3: If married: What are 6-12 things I can do during the next 3-6 months to improve my marital relationship?

OK, ok. Don't worry, I don't think about this stuff every day, but I thought this might benefit someone out there. So don't make fun of me for putting it up or think that I am one of those crazy obsessed girls. :) I do want to get married, of course, when I find someone that actually loves me and that I love and who will be right there with me through it all, (and be man enough to actually go for me if he wants me!) but I am not trying to beat down the doors of the guys to make it happen, after all, these things take time (and girls that do that are scary and I dont want to scare away the boys, no no no) and they happen when its the right time for us and for the other person, and the Lord won't hold us back from His promises, but if we do our part, and remember that He really is in control of it all, that it will happen when it is right for us. Happy hunting ;) And remember, have faith, have hope, and have fun!

7.21.2008

3 Things About Me

How To Play This Game of Tag: Post these rules on your blog. List: 3 joys, 3 fears, 3 goals, 3 current obsessions/collections, 3 random surprising facts about yourself. Tag 5 people at the end of your post by leaving their names. Let them know they are tagged by leaving a comment on their blog.

3 Joys:
1. Being with people I love. Whether we are just sitting and not saying anything, or having fun together, or having serious conversations, I love it.
2. The sunshine and being in nature.
3. Hearing a beautiful song, or a song that lifts the spirits, even if it just makes you smile ;)


3 Fears:
1. Hurting the people I love, and then not having them near me cause I was selfish and they didn't want to be with me anymore.
2. Death--I didnt realize I had this fear until I noticed I always run away when I am scared of something even if there are other people with me who might be hurt as well--my fight or flight reaction totally kicks in! Weird cause I'm not afraid of what happens after death, I just love life so much and would hate to leave the people I love, not only that but I would hate to see them grieving over me. So instead of trying to save them I save myself....makes no sense to me. haha. I'll have to work on that one...
3. Not living my life and using it to the best of my potential.

3 Goals:
1. Be more humble.
2. Try to learn from real life and real relationships instead of from books (MFHD major... :) .
3. Learn to love the wintertime.

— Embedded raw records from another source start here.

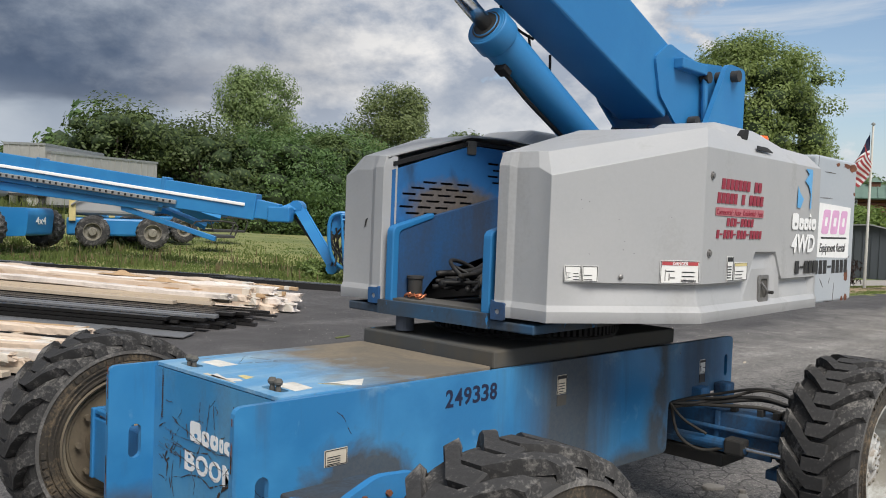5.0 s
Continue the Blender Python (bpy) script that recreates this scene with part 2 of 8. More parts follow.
    # short fissures drawn out along the traffic
    split = noise_tex(nt, mapped(nt, (0.22, 1, 1)), 16.0, 6, 0.68, 0.9)
    split = mth(nt, "MULTIPLY", ramp(nt, split, [(0.60, (0, 0, 0, 1)), (0.66, (1, 1, 1, 1))]), ramp(nt, track, [(0.44, (0, 0, 0, 1)), (0.56, (0.75, 0.75, 0.75, 1))]))
    c = mixc(nt, mth(nt, "MULTIPLY", split, rough_zone), c, (0.040, 0.037, 0.034, 1))
    # darkens the cracked band under the machine, its shade put into the asphalt
    c = mixc(nt, mth(nt, "MULTIPLY", field, 0.72), c, (0.098, 0.092, 0.086, 1))
    k = mth(nt, "MULTIPLY", line, field)
    c = mixc(nt, mth(nt, "MULTIPLY", k, 0.92), c, (0.022, 0.021, 0.021, 1))
    # a few long wandering cracks
    far = mk(nt, "ShaderNodeTexVoronoi", feature="DISTANCE_TO_EDGE")
    far.inputs["Scale"].default_value = 0.75
    nt.links.new(warp.outputs[0], far.inputs["Vector"])
    long_ = mth(nt, "MULTIPLY", ramp(nt, far.outputs["Distance"], [(0.0, (1, 1, 1, 1)), (0.007, (0, 0, 0, 1))]), ramp(nt, blotch, [(0.50, (0, 0, 0, 1)), (0.58, (1, 1, 1, 1))]))
    c = mixc(nt, mth(nt, "MULTIPLY", long_, 0.75), c, (0.03, 0.03, 0.03, 1))
    # oil drips
    drip = ramp(nt, noise_tex(nt, v, 2.6, 3, 0.5, 0.2), [(0.68, (0, 0, 0, 1)), (0.74, (0.6, 0.6, 0.6, 1))])
    c = mixc(nt, drip, c, (0.035, 0.033, 0.032, 1))
    nt.links.new(c, b.inputs["Base Color"])
    hgt = mth(nt, "SUBTRACT", height, mth(nt, "MULTIPLY", mth(nt, "ADD", mth(nt, "ADD", k, long_), mth(nt, "MULTIPLY", split, 0.4)), 3.0))
    bump(nt, b, hgt, 0.55, 0.006)
    return m


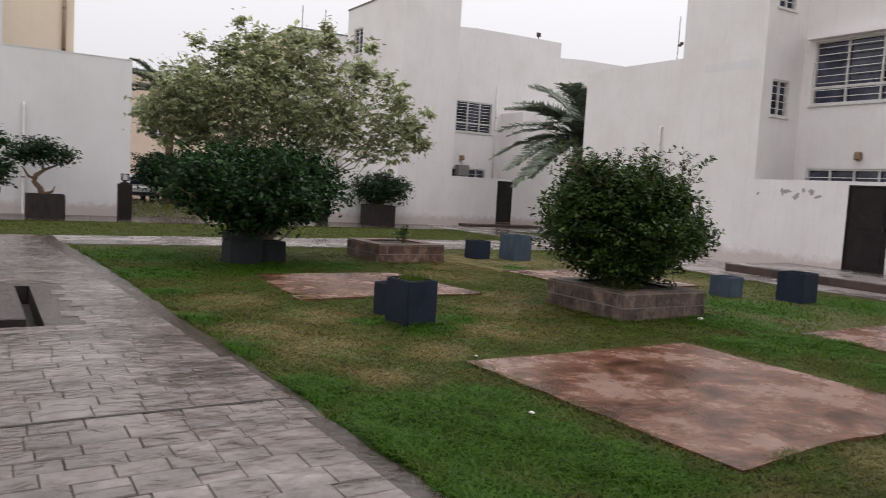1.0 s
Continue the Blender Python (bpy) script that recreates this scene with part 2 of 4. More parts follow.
M_PIPE = simple("cream_pipe", (0.66, 0.56, 0.47), (0.58, 0.48, 0.39), 0.4, 3, 0, 0.05, (1, 1, 0.2))
M_BROWNPIPE = simple("brown_pipe", (0.24, 0.15, 0.09), (0.3, 0.2, 0.12), 0.5)
M_WPIPE = simple("white_pipe", (0.72, 0.7, 0.68), (0.62, 0.6, 0.57), 0.4)
M_CLAMP = simple("dark_steel", (0.06, 0.05, 0.045), (0.1, 0.07, 0.05), 0.5, 20, 0.6)
M_DOOR = simple("black_iron_door", (0.016, 0.013, 0.014), (0.03, 0.024, 0.024), 0.45, 3, 0.2)
M_FRAME = simple("white_steel_frame", (0.72, 0.7, 0.68), (0.6, 0.58, 0.55), 0.45, 4)
M_BLACK = simple("black_painted_metal", (0.012, 0.011, 0.011), (0.03, 0.026, 0.024), 0.4, 6, 0.0, 0.1, (1, 1, 0.3))
M_PILLAR = simple("dark_brown_pillar", (0.010, 0.008, 0.0075), (0.024, 0.018, 0.015), 0.55, 5, 0, 0.3, (1.5, 1.5, 0.3), 0.8)
M_DARKBOX = simple("black_box", (0.018, 0.015, 0.014), (0.045, 0.036, 0.032), 0.6, 6, 0, 0.4, (1, 1, 0.4))
M_BLUE = simple("blue_painted_planter", (0.008, 0.012, 0.026), (0.022, 0.031, 0.053), 0.5, 4, 0, 0.3, (1, 1, 0.5), 0.75)
M_BLUEGREY = simple("grey_blue_planter", (0.026, 0.042, 0.07), (0.07, 0.102, 0.142), 0.55, 4, 0, 0.3, (1, 1, 0.4), 0.75)
M_DKSLATE = simple("dark_slate_planter", (0.011, 0.014, 0.016), (0.032, 0.038, 0.042), 0.6, 5, 0, 0.3, (1, 1, 0.35), 0.8)
M_ACGREY = simple("grey_metal_casing", (0.16, 0.15, 0.145), (0.24, 0.23, 0.22), 0.6, 9)
M_SLATE = simple("slate_planter", (0.05, 0.062, 0.068), (0.14, 0.16, 0.168), 0.5, 5, 0, 0.3, (1, 1, 0.35), 0.75)
M_SOIL = simple("dark_soil", (0.03, 0.022, 0.015), (0.07, 0.05, 0.035), 0.95, 14, 0, 0.8)
M_BARK = simple("brown_bark", (0.10, 0.062, 0.038), (0.2, 0.135, 0.09), 0.85, 18, 0, 0.6, (1, 1, 0.35))
M_GREYBARK = simple("grey_bark", (0.13, 0.105, 0.085), (0.24, 0.2, 0.17), 0.85, 16, 0, 0.6, (1, 1, 0.35))
M_MORTAR = simple("pale_mortar", (0.17, 0.14, 0.125), (0.27, 0.235, 0.215), 0.85, 12, 0, 0.5)
M_BLOCK = wet_stone("grey_brown_block", (0.115, 0.076, 0.062), (0.225, 0.155, 0.128), (0.026, 0.017, 0.014), 0.45, 0.8, 3.2, True, 0.5, 22)
M_REDBLOCK = wet_stone("red_brown_block", (0.11, 0.052, 0.036), (0.3, 0.19, 0.14), (0.05, 0.027, 0.02), 0.45, 0.8, 2.4, True, 0.5, 22)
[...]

I am planning on doing this by finding things I like to do in winter so I will look forward to it despite the cold! I think I'll spend some time outside too and soak up whatever sunshine I can get!

3 Current Obsessions:
1. Jack Johnson....I love his music :) Actually I have been collecting lots of my fav songs lately, not just from him but from all over the place.
2. Blogging and checking out my friends' blogs. (and my email actually) Yeah, thats what you do when you don't have a job!
3. Soaking up whatever summer I can get!!!!!! I LOVE SUMMER!!!!!

3 Surprising Facts:
1. My personality type only makes up 1% of the population. (INFJ)...yeah, I'm a weirdo. It's ok, I'm over it.
2. I used to try to jump out of trees so that I could break my ankle so that I could wear a cast. Never happened--the only bone I have broken was my nose, and it happened in a jump house when I was trying to do a forward flip.
3. I am only 2 1/2 inches over the official height limit for midgets.

I tag: ELAINA, KATIE, and...whoever else reads this! (I don't have lots of people's blogs yet.)

7.17.2008

Summer Lovin


Yo, so its summer and I love it and I never want the snow to fall again. Shhhh dont say that too loud. It's nice having a clean car and wearing shorts. I hate wearing layers of clothes. I almost said I hate wearing lots of clothes but that definitely wouldn't sound right.

So this picture is my ward, we went hiking up Stewart Falls, and it was sooo fun! We even took a dirty foot picture. hahaha

It's been a good summer, eating huge strawberries, playing on the slip n' slide, goin to Virginia to see my brother off to Cuba (he's in the Marines, go bro!) teaching Elaina to make a blog page which she figured out how to do it better than me...haha. Oh yes, I am on a temple quest right now, finally visiting other temples in Utah besides Provo. Right now so far I have been to Provo, Mt Timp, and Jordan River. Next on my list is Salt Lake, then I have to look again at what temples are around here.

And I haven't even been camping yet...but that might change tonight. Then in a couple of weeks its off to IDAHO FOR EDUCATION WEEK WOOHOOOOOO!!
Oh but the best part is that I get to hang out at a friend's house, and we are climbing up Table Rock!!!! I'm SO EXCITED!!!!!!!!!!!!!!!!!!!! He even says he has a bet bear. Well, I kinda stretched that one. ;)

7.12.2008

4th of July!


So I did something absolutely brilliant during 4th of July weekend......so I am from California, so I figured I could surf on anything, right?
I went with my roommates to Draper, which was a blast by the way, (get it...fireworks..blast...ha ha ha) anyway, their dad set up a slip n slide, it was great cause it was long and wide and full of water. So on my second try, I decided to slip n' slide on my feet, you know--surf across--accept I forgot about the part where I could have slipped. I made it successfully--about halfway across, then suddenly WHAM! My feet slipped out from under me and I found myself flying through the air and on my side...my head flew back and whiplashed....I waited a little while before getting back on. Haha..oh the things I do to myself. I bet it looked hilarious. Thankfully, after a Sunday of hobbling around, I was better in a couple of days.
It was a good weekend though, I spent some time with my roommates' family and we ate some great food and set off some fireworks in the street...good ole classic American 4th!